An estimated 40.5% of Colorado residents are members of HOAs.

Water-wise landscaping bill

Photo Credit: iStock

What would the modern suburban American home look like without a traditional lawn — and the homeowners associations (HOAs) that enforce it? A popular Reddit thread has folks talking about a recent Colorado law that will force HOAs to allow water-saving landscaping practices instead of grass, as well as what it might mean for HOA communities in water-stressed regions across the country. 

The law, SB23-178 (“Water-wise Landscaping In Homeowners’ Association Communities”), which was signed by Colorado Governor Jared Polis on May 17, allows homeowners to opt for less water-intensive landscaping practices, like rewilded yards, which are lower maintenance, less expensive to maintain, and better for the environment than turf. 

This type of lawn care has often been historically prohibited or discouraged by HOAs, which predominantly seek uniformity and aesthetic value across member properties.

According to an article published in The Gazette and linked in the Reddit forum, HOAs previously could not prohibit low-water landscaping, but could still reject landscape proposals based on aesthetics. 

The new law requires HOAs to preapprove at least three low-water landscaping designs and prevents HOAs from banning artificial turf grass in backyards and vegetable gardens (though fake grass has its own drawbacks).
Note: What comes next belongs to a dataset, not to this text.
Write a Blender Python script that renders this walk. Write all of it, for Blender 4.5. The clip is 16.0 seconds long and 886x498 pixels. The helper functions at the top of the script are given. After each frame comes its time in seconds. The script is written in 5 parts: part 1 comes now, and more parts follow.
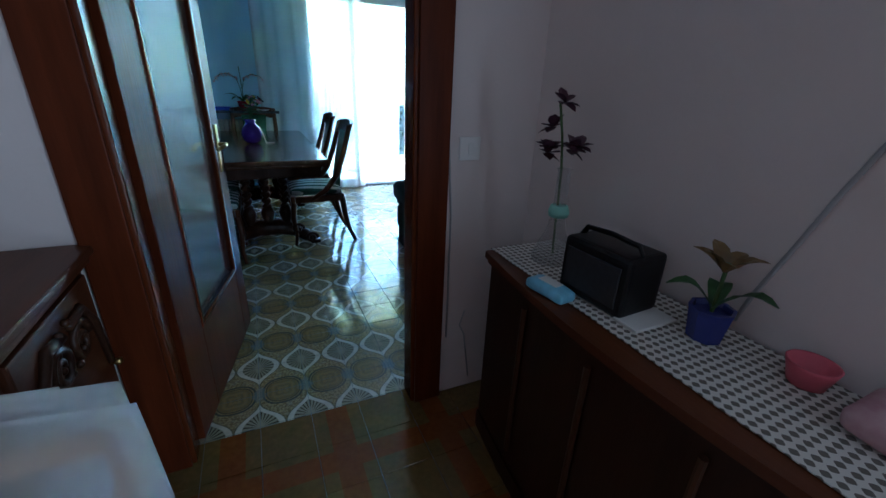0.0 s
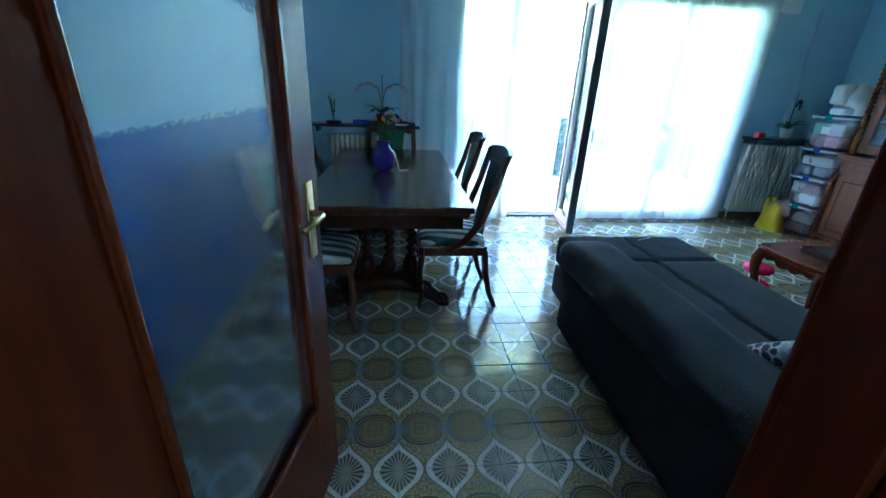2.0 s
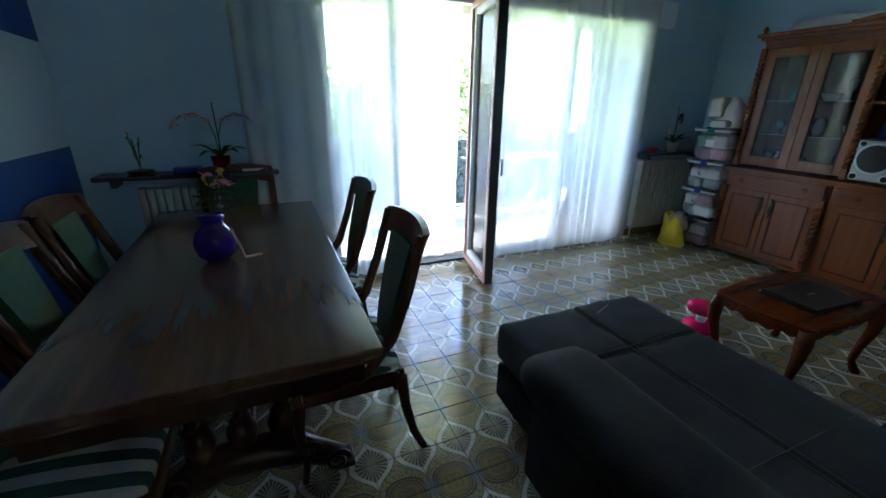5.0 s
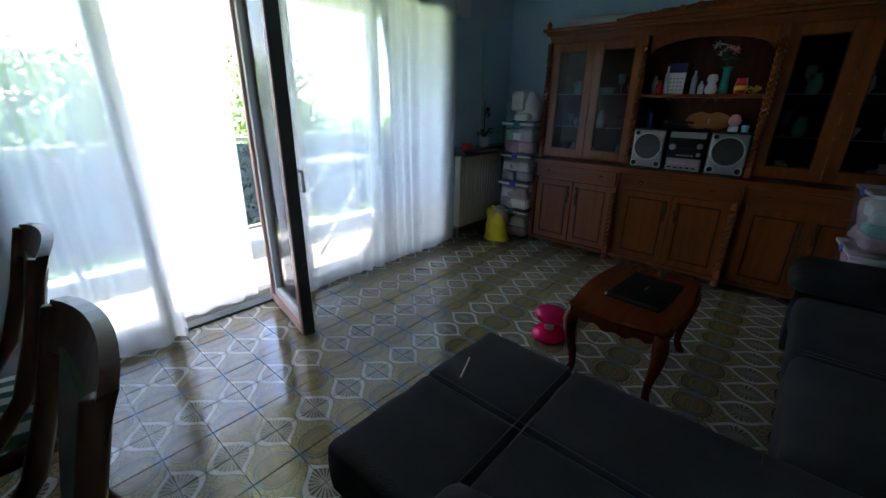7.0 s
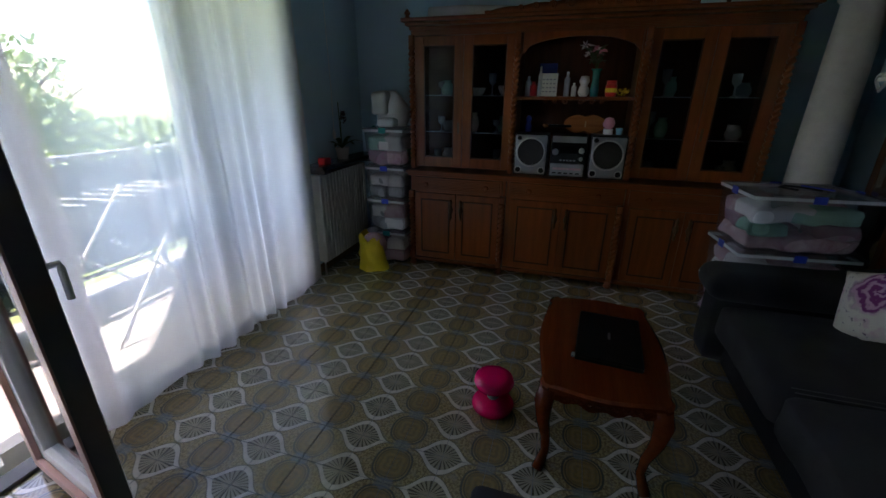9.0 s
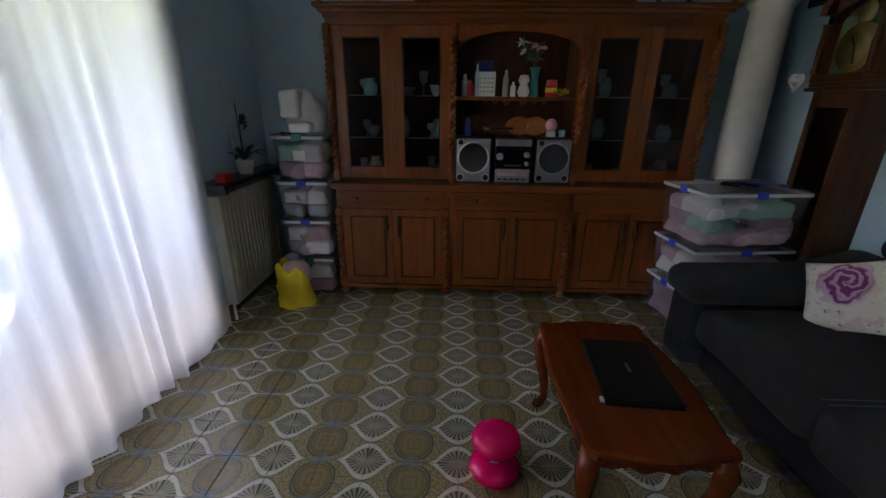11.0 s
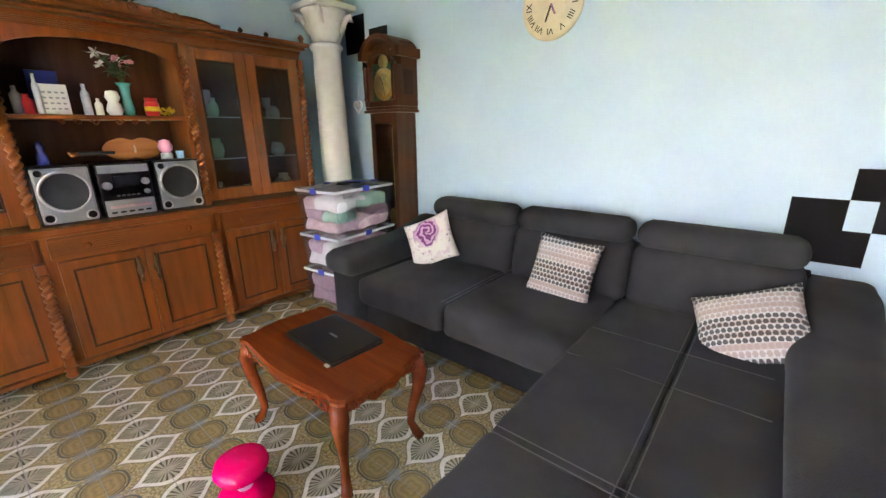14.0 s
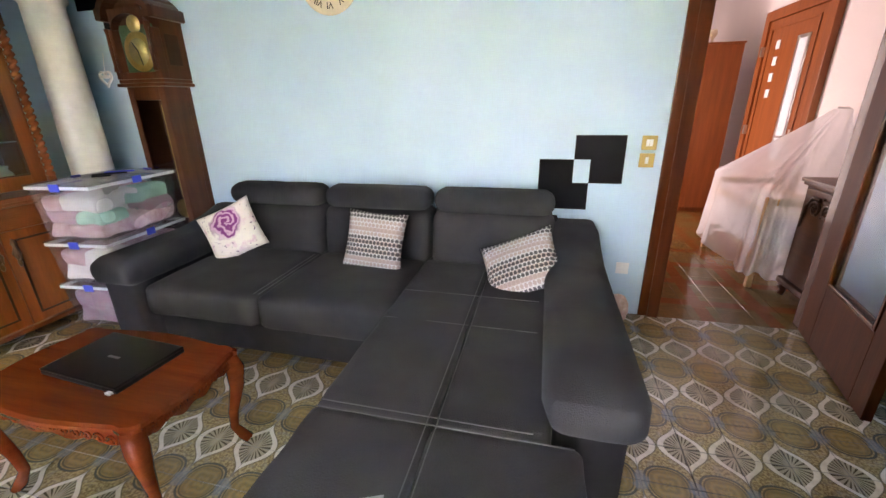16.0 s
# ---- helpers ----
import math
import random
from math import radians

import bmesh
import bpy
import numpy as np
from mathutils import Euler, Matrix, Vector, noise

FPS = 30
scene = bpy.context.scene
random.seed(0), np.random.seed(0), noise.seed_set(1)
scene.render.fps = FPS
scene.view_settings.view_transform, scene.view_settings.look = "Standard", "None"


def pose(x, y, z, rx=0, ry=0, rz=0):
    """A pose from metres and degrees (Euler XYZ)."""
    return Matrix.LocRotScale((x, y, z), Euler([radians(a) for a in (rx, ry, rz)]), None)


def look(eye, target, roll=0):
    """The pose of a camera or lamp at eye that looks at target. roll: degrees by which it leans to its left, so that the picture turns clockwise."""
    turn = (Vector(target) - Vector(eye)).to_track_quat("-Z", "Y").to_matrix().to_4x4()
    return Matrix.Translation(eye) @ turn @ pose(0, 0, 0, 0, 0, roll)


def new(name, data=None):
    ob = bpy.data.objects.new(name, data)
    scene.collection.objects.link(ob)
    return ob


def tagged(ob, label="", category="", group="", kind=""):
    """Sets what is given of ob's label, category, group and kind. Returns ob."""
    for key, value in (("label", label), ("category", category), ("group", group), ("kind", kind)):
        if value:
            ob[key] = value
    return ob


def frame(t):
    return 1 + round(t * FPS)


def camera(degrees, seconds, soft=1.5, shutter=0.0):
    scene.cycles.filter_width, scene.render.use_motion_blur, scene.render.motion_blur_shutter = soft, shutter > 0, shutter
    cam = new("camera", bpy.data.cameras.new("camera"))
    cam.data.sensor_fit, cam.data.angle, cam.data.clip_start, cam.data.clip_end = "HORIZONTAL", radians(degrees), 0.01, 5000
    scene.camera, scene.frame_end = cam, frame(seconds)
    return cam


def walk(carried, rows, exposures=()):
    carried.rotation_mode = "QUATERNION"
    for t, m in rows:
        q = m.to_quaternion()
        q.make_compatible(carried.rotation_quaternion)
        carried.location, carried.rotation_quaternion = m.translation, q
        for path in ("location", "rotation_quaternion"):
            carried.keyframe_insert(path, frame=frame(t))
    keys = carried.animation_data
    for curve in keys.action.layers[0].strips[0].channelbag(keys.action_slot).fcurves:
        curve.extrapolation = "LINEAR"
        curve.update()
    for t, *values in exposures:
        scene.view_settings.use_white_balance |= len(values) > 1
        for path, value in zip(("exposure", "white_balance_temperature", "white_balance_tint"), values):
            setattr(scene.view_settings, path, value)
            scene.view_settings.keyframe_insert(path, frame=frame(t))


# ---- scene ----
cam = camera(95.8, 16.0)
HALL_WATTS = 1.5
EXPOSURES = [(0.0, 4.4, 4700, -2), (1.0, 4.95, 4700, -2), (2.0, 4.7, 4600, 0), (3.0, 4.0, 5000, 6), (5.5, 3.5, 5850, 14), (7.5, 2.75, 6200, 18), (9.2, 2.6, 6600, 26), (11.3, 3.65, 7300, 32), (12.5, 4.85, 7900, 34), (13.2, 5.55, 8100, 36), (14.5, 5.8, 8100, 36), (16.0, 5.75, 8000, 36)]
PATH = [
    (0, (0.418, 0.520, 1.325), (1.201, 2.199, 0.573), 2.37),
    (0.5, (0.452, 0.709, 1.331), (0.935, 2.489, 0.559), 2.43),
    (1, (0.441, 1.024, 1.364), (0.718, 2.835, 0.562), 2.54),
    (1.5, (0.459, 1.327, 1.361), (0.686, 3.148, 0.567), 2.20),
    (2, (0.490, 1.639, 1.372), (0.711, 3.477, 0.617), 2.57),
    (2.5, (0.461, 1.843, 1.413), (0.700, 3.690, 0.684), 2.61),
    (3, (0.475, 2.109, 1.382), (0.758, 3.963, 0.689), 2.68),
    (3.2, (0.521, 2.170, 1.407), (0.794, 4.026, 0.714), 2.32),
    (5.3, (0.693, 2.722, 1.460), (1.542, 4.399, 0.774), 0.68),
    (5.5, (0.740, 2.773, 1.452), (1.656, 4.413, 0.766), 0.57),
    (6, (0.876, 2.898, 1.446), (1.970, 4.425, 0.758), 0.57),
    (6.5, (0.973, 3.000, 1.448), (2.227, 4.396, 0.757), 0.85),
    (7, (1.097, 3.228, 1.433), (2.515, 4.459, 0.745), 0.82),
    (7.5, (1.212, 3.419, 1.420), (2.761, 4.485, 0.738), 0.73),
    (8, (1.375, 3.612, 1.458), (3.033, 4.486, 0.759), 0.68),
    (8.5, (1.499, 3.770, 1.513), (3.221, 4.491, 0.796), 0.70),
    (9, (1.596, 3.955, 1.515), (3.383, 4.502, 0.803), 0.48),
    (9.2, (1.652, 4.021, 1.510), (3.460, 4.501, 0.800), 0.69),
    (11.3, (1.980, 4.465, 1.462), (3.870, 4.407, 0.812), 0.47),
    (11.5, (1.953, 4.537, 1.474), (3.845, 4.379, 0.848), 0.40),
    (12, (1.956, 4.680, 1.490), (3.814, 4.222, 0.908), 0.07),
    (12.5, (1.937, 4.721, 1.465), (3.703, 3.963, 0.911), -0.40),
    (13, (1.911, 4.704, 1.447), (3.519, 3.655, 0.888), -0.63),
    (13.5, (1.872, 4.676, 1.443), (3.305, 3.403, 0.874), -0.67),
    (14, (1.850, 4.652, 1.406), (3.074, 3.175, 0.839), -0.78),
    (14.5, (1.836, 4.655, 1.396), (2.850, 3.035, 0.808), -0.74),
    (15, (1.829, 4.668, 1.395), (2.625, 2.942, 0.774), -0.68),
    (15.5, (1.817, 4.667, 1.375), (2.439, 2.874, 0.744), -0.68),
    (16, (1.742, 4.666, 1.400), (2.203, 2.841, 0.724), -1.01),
]
walk(cam, [(t, look(e, a, r)) for t, e, a, r in PATH], EXPOSURES)

# ---- light ----
world = bpy.data.worlds.new("sky")
scene.world = world
world.use_nodes = True
wn = world.node_tree.nodes
sky = wn.new("ShaderNodeTexSky")
sky.sky_type = "NISHITA"
sky.sun_disc = False
sky.sun_elevation = radians(56)
sky.sun_rotation = radians(-20)
wn["Background"].inputs[1].default_value = 0.15
world.node_tree.links.new(sky.outputs[0], wn["Background"].inputs[0])
sun = new("sun", bpy.data.lights.new("sun", "SUN"))
sun.data.energy, sun.data.angle, sun.data.color = 4.5, radians(0.5), (1.0, 0.95, 0.87)
sun.matrix_world = look((-2.0, 12.0, 14.0), (1.2, 4.0, 0.0))
# added fill lamp, unseen behind the walk; the hall's east wall has no opening
hall_light = new("hall_fill_light", bpy.data.lights.new("hall_fill_light", "AREA"))
hall_light.data.shape, hall_light.data.size, hall_light.data.size_y, hall_light.data.energy = "RECTANGLE", 0.8, 1.9, HALL_WATTS
hall_light.data.color = (0.95, 0.97, 1.0)
hall_light.matrix_world = look((1.40, -0.95, 1.05), (-0.4, -0.85, 1.05))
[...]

An estimated 40.5% of Colorado residents are members of HOAs, meaning that the law impacts roughly 2.35 million homeowners across the state. This could dramatically impact the state’s rivers that supply residential water, which have been drying up in recent years due to periodic droughts and weather changes.
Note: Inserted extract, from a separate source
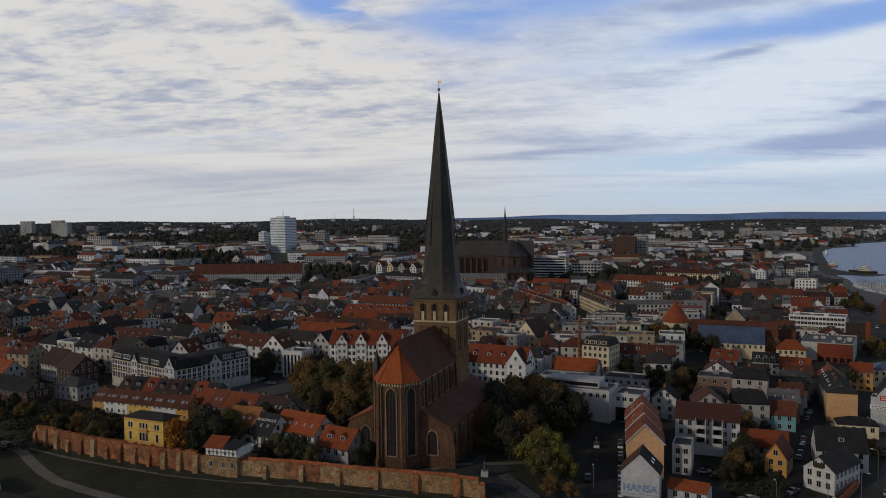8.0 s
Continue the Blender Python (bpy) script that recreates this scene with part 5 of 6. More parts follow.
# ---------------------------------------------------------------- far town, woods and harbour
def far_town():
    rnd = random.Random(5)
    for _ in range(11000):
        r = math.sqrt(rnd.uniform(640 ** 2, 2000 ** 2)) if rnd.random() < 0.72 else rnd.uniform(1700, 4000)
        az = rnd.uniform(-0.74, 0.62)
        x, y = 15 + r * math.sin(az), r * math.cos(az)
        if y < 700 and abs(az) < 0.55:
            continue
        if float(river_depth([x], [y])[0]) > (-48 if az > 0.2 and r < 1700 else -25) or not free(x, y, 4):
            continue
        if 690 < x and 1250 < y < 2350 and az > 0.36:
            continue
        wild = -0.12 + (0.16 if r > 1500 else 0.0) + (0.15 if az < -0.02 and r > 1250 else 0.0) + (0.14 if az < -0.27 and r < 1250 else 0.0) + (0.1 if r > 2400 else 0.0)
        if noise.noise((x * 0.004, y * 0.004, 3.0)) < wild:
            continue
        big = rnd.random() < 0.16 and not (az > 0.15 and r < 1100)
        L, w, h = (rnd.uniform(24, 60), rnd.uniform(11, 16), rnd.uniform(9, 18)) if big else (rnd.uniform(10, 24), rnd.uniform(8, 11), rnd.uniform(5, 11))
        turn = radians(-17 + rnd.choice((0, 0, 90)) + rnd.uniform(-5, 5) + 20 * noise.noise((x * 0.002, y * 0.002, 0)))
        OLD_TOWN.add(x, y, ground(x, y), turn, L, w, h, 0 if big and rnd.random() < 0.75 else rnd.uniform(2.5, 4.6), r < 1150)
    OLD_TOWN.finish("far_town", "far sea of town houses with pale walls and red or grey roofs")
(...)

Redditors in the r/NoLawns group have expressed overwhelming support for this law. One user commented, “Every U.S. state should do this!”
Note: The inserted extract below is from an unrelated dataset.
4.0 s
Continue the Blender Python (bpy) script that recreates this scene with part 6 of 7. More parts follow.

Other group members have applauded Colorado for taking this step forward in promoting diverse lawn practices, which have a substantial potential to decrease residential water use nationwide through legislative means. 

Other forum members referenced the historically prohibitive nature of HOAs, especially in the context of pertinent environmental change. 

One user noted, “In the U.K. you can do whatever you want in your own gardens (yards) front or back. All these regulations seem like sheer madness especially when water is an issue and becoming scarce. What happened to the land of the free? … except where grass is concerned.”